The design itself is based on this image of an antique map of the arctic I found online as I was searching for an inspiration for the colors and feel of the site. The map captured the spirit of the central metaphor around which the long road is organized: the attempt to chart in words the course of a life.
The long road is now composed of three blogs feeding a main home page, which serves as a pathway into the larger site. George worked with me to design the icons that go with each dimension of the site.
the long road is the site on which you will find my attempt to put things personal, political, remarkable and mundane into words.
digital vita is the site that gives voice to my academic life, including information and resources related to the various presentations I make.
One of the main purposes of redesigning the site was to host the Digital Dialogue, the podcast I developed during my faculty fellowship.
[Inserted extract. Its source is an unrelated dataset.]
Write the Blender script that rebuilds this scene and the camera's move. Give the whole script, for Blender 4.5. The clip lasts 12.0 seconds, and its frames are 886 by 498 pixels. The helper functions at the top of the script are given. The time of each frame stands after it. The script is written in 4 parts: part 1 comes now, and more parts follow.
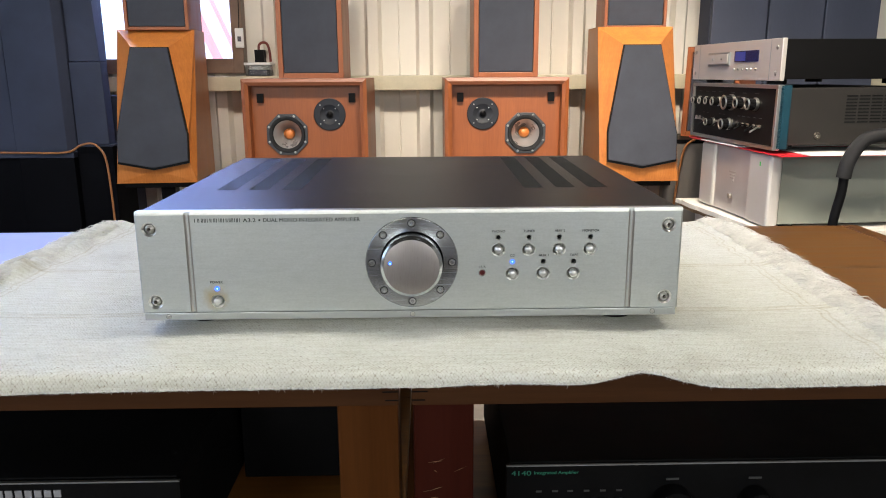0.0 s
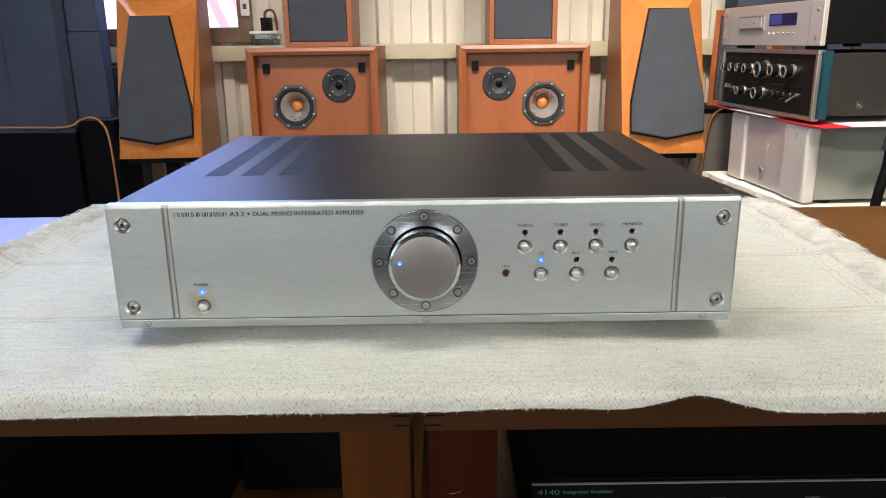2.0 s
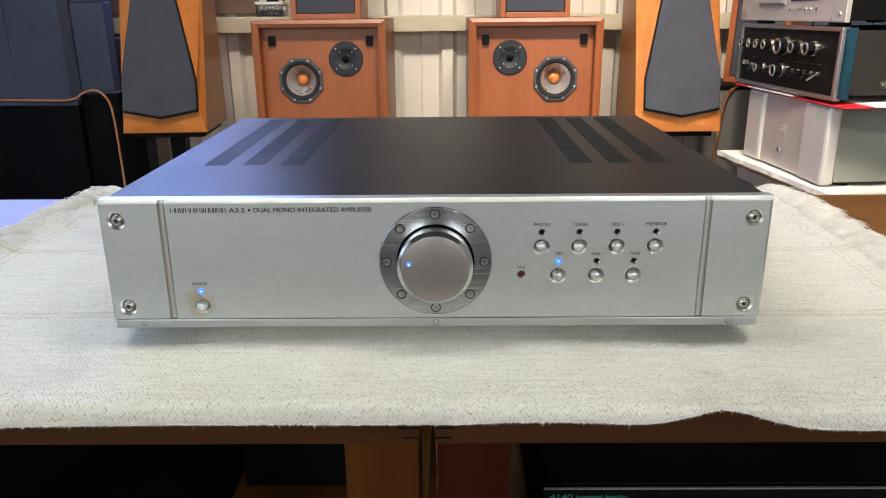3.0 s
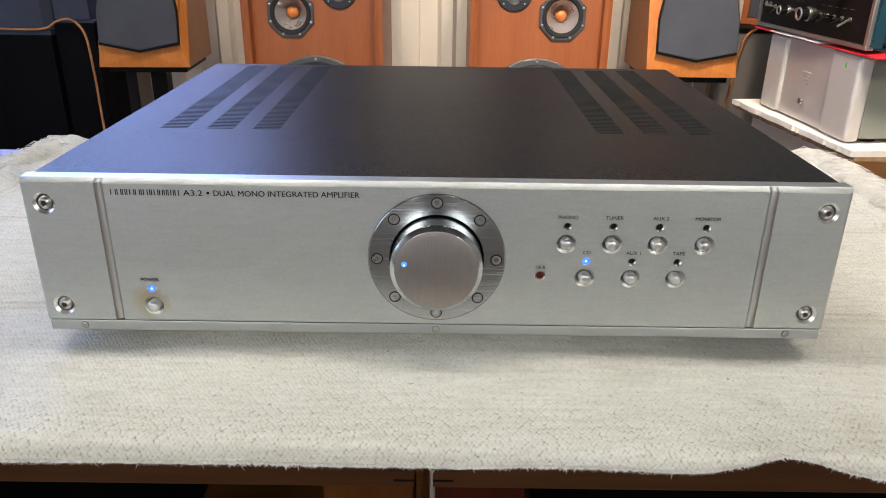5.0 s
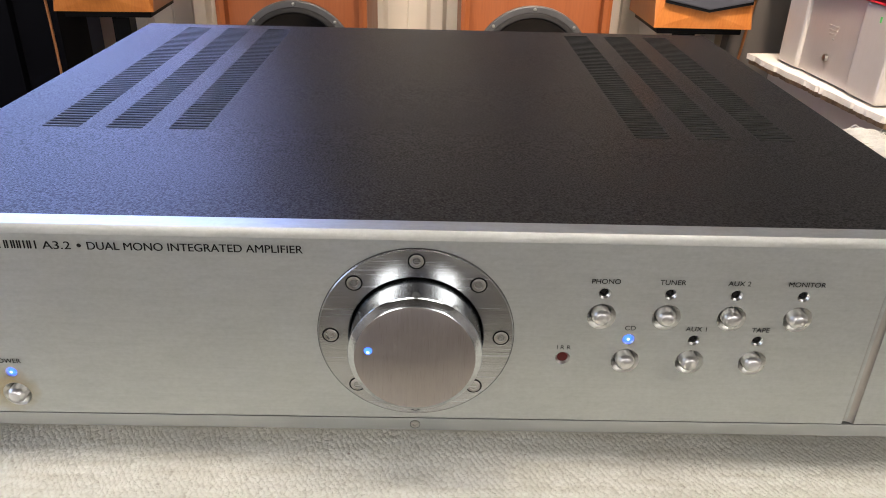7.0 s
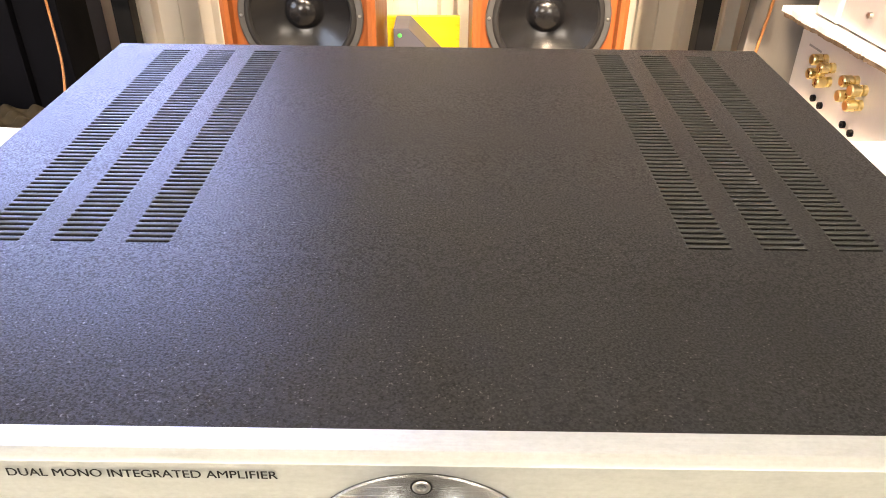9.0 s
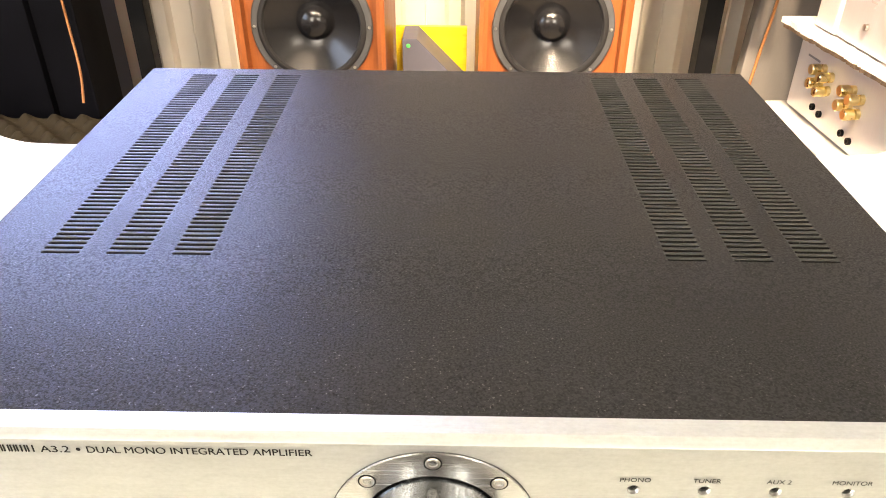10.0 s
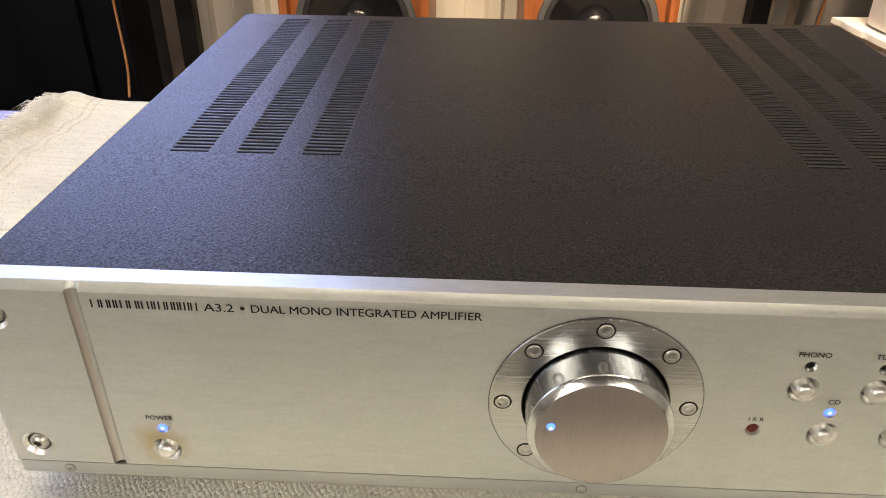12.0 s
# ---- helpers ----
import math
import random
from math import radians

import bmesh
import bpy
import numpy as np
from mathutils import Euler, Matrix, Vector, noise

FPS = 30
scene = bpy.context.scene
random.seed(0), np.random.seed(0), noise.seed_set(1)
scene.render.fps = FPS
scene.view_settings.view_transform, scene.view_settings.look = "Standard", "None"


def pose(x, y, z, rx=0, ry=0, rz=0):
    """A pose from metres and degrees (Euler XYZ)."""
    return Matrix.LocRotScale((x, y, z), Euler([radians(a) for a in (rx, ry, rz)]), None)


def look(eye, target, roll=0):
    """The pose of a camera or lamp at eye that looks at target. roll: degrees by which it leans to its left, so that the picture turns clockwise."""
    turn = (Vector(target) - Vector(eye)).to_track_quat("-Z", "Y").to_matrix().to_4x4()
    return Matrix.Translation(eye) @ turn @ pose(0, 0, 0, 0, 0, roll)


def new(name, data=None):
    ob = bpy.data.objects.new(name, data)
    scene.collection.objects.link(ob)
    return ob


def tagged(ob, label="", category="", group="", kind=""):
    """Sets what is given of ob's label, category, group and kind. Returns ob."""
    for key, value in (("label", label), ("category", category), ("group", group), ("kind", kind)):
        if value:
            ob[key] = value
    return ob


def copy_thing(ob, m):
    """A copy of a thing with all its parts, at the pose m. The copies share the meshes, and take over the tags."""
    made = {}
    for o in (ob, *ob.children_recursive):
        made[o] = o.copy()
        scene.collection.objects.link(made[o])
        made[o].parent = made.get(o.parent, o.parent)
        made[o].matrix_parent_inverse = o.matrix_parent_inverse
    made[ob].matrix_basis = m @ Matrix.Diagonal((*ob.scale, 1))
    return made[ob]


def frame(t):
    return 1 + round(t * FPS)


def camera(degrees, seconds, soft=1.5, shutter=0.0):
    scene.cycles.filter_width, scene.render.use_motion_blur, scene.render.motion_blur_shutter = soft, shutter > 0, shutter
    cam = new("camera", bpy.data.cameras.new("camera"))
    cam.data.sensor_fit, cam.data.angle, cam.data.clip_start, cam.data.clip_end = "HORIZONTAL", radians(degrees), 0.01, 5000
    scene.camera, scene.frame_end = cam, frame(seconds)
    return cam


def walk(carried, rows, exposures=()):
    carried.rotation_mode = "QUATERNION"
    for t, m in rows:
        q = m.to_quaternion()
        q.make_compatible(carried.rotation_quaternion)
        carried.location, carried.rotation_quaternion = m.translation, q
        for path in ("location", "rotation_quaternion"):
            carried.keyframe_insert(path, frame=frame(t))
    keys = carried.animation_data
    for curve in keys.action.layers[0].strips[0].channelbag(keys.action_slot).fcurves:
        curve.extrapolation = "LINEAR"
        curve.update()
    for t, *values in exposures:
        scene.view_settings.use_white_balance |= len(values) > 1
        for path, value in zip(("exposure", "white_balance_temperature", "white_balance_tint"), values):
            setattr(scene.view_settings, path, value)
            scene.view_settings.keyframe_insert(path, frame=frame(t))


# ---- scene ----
cam = camera(61.6, 12.0, 1.0)
EXPOSURE = [(0.0, -0.02, 6250, 9), (4.0, -0.03, 6300, 11), (5.5, -0.07, 6450, 14), (7.0, 0.03, 6700, 16), (7.7, 0.14, 7050, 16), (9.3, 1.72, 7950, 15), (10.5, 1.38, 7900, 14), (11.2, 0.58, 7900, 14), (12.0, 0.34, 7950, 14)]
PATH = [
    (0, (0.003, -0.579, 0.891), (0.042, 1.367, 0.431), -0.3),
    (0.5, (0.004, -0.558, 0.891), (0.037, 1.383, 0.411), -0.4),
    (1, (0.002, -0.537, 0.894), (0.025, 1.399, 0.392), -0.6),
    (1.5, (0.003, -0.514, 0.893), (0.015, 1.417, 0.373), -0.8),
    (2, (0.002, -0.496, 0.891), (0.003, 1.43, 0.352), -0.8),
    (2.5, (0, -0.481, 0.894), (-0.011, 1.437, 0.329), -0.8),
    (3, (-0.001, -0.463, 0.901), (-0.019, 1.441, 0.288), -0.5),
    (3.5, (-0.004, -0.441, 0.902), (-0.025, 1.445, 0.238), -0.2),
    (3.7, (-0.006, -0.434, 0.904), (-0.025, 1.442, 0.217), 0.1),
    (5.3, (-0.007, -0.353, 0.904), (-0.003, 1.485, 0.116), 0.9),
    (5.5, (-0.007, -0.343, 0.903), (0.004, 1.491, 0.105), 0.9),
    (6, (-0.006, -0.312, 0.905), (0.011, 1.51, 0.08), 1.1),
    (6.5, (-0.003, -0.274, 0.903), (0.021, 1.53, 0.04), 1.3),
    (7, (-0.005, -0.236, 0.901), (0.025, 1.544, -0.01), 1.5),
    (7.5, (-0.004, -0.201, 0.903), (0.02, 1.557, -0.051), 1.1),
    (7.7, (-0.004, -0.186, 0.907), (0.022, 1.557, -0.073), 1.1),
    (9.3, (-0.005, -0.141, 0.957), (-0.023, 1.541, -0.125), 0.5),
    (9.5, (-0.003, -0.15, 0.964), (-0.029, 1.533, -0.116), 0.4),
    (10, (-0.005, -0.174, 0.971), (-0.028, 1.515, -0.099), 0.3),
    (10.5, (-0.011, -0.194, 0.966), (-0.034, 1.509, -0.083), 0.3),
    (11, (-0.025, -0.202, 0.951), (-0.069, 1.516, -0.072), 0.2),
    (11.5, (-0.042, -0.202, 0.939), (-0.094, 1.512, -0.09), 0.4),
    (12, (-0.056, -0.198, 0.922), (-0.126, 1.52, -0.1), 0.6),
]
walk(cam, [(t, look(eye, target, roll)) for t, eye, target, roll in PATH], EXPOSURE)

# ---- light ----

world = bpy.data.worlds.new("sky")
world.use_nodes = True
scene.world = world
wn = world.node_tree.nodes
sky = wn.new("ShaderNodeTexSky")
sky.sky_type = "NISHITA"
sky.sun_disc = False
sky.sun_elevation = radians(42)
sky.sun_rotation = radians(250)
world.node_tree.links.new(sky.outputs[0], wn["Background"].inputs[0])
wn["Background"].inputs[1].default_value = 0.15

sun_data = bpy.data.lights.new("sun", "SUN")
sun_data.energy, sun_data.angle, sun_data.color = 2.5, radians(0.5), (1.0, 0.95, 0.88)
sun = new("sun", sun_data)
sun.matrix_world = look((-6.0, 8.0, 9.0), (0, 3.0, 0))

# skylight that comes in by the window of the side wall
port_data = bpy.data.lights.new("window_daylight", "AREA")
port_data.shape, port_data.size, port_data.size_y = "RECTANGLE", 1.7, 1.1
port_data.energy, port_data.color = 12.5, (0.45, 0.65, 1.0)
port = new("window_daylight", port_data)
port.matrix_world = look((-2.33, -0.05, 1.5), (0.0, -0.05, 1.1))

# front daylight from two added, unseen shop windows behind the camera
for side in (-1, 1):
    front_data = bpy.data.lights.new("front_daylight", "AREA")
    front_data.shape, front_data.size, front_data.size_y = "RECTANGLE", 1.1, 1.1
    front_data.energy, front_data.color = 29, (1.0, 0.985, 0.92)
    front = new("front_daylight", front_data)
    front.matrix_world = look((side * 1.28, -2.77, 1.5), (side * 0.75, 0.0, 1.45))

LAMP = 21.0
# power of the added, unseen spots
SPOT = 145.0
LAMP_COLOUR = (1.0, 0.955, 0.86)


# ---- materials ----
def setup(name):
    m = bpy.data.materials.new(name)
    m.use_nodes = True
    return m, m.node_tree.nodes, m.node_tree.links, m.node_tree.nodes["Principled BSDF"]


def coords(n, l, stretch=(1, 1, 1)):
    tc = n.new("ShaderNodeTexCoord")
    mp = n.new("ShaderNodeMapping")
    mp.inputs["Scale"].default_value = stretch
    l.new(tc.outputs["Object"], mp.inputs["Vector"])
    return mp.outputs[0]


def noise_tex(n, l, vec, scale, detail=6, rough=0.6):
    t = n.new("ShaderNodeTexNoise")
    t.inputs["Scale"].default_value, t.inputs["Detail"].default_value, t.inputs["Roughness"].default_value = scale, detail, rough
    l.new(vec, t.inputs["Vector"])
    return t.outputs["Fac"]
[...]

The Digital Dialogue is designed to generate discussion around questions concerning but not limited to the nature of digital dialogue, its political possibilities, the excellences associated with it and the impact it might have on our pedagogical practices.
Brad added the Yahoo! player to the site so that people could easily listen to episodes of the Digital Dialogue right from their browser. Everyone can also subscribe to the podcast through iTunesU by clicking this link which opens iTunes on your local computer.
I hope everyone enjoys the new look of the site and continues to return frequently. You are, as always, warmly invited to comment on anything that appears here should you be so moved.
Many thanks to George and Brad for their great work on the site.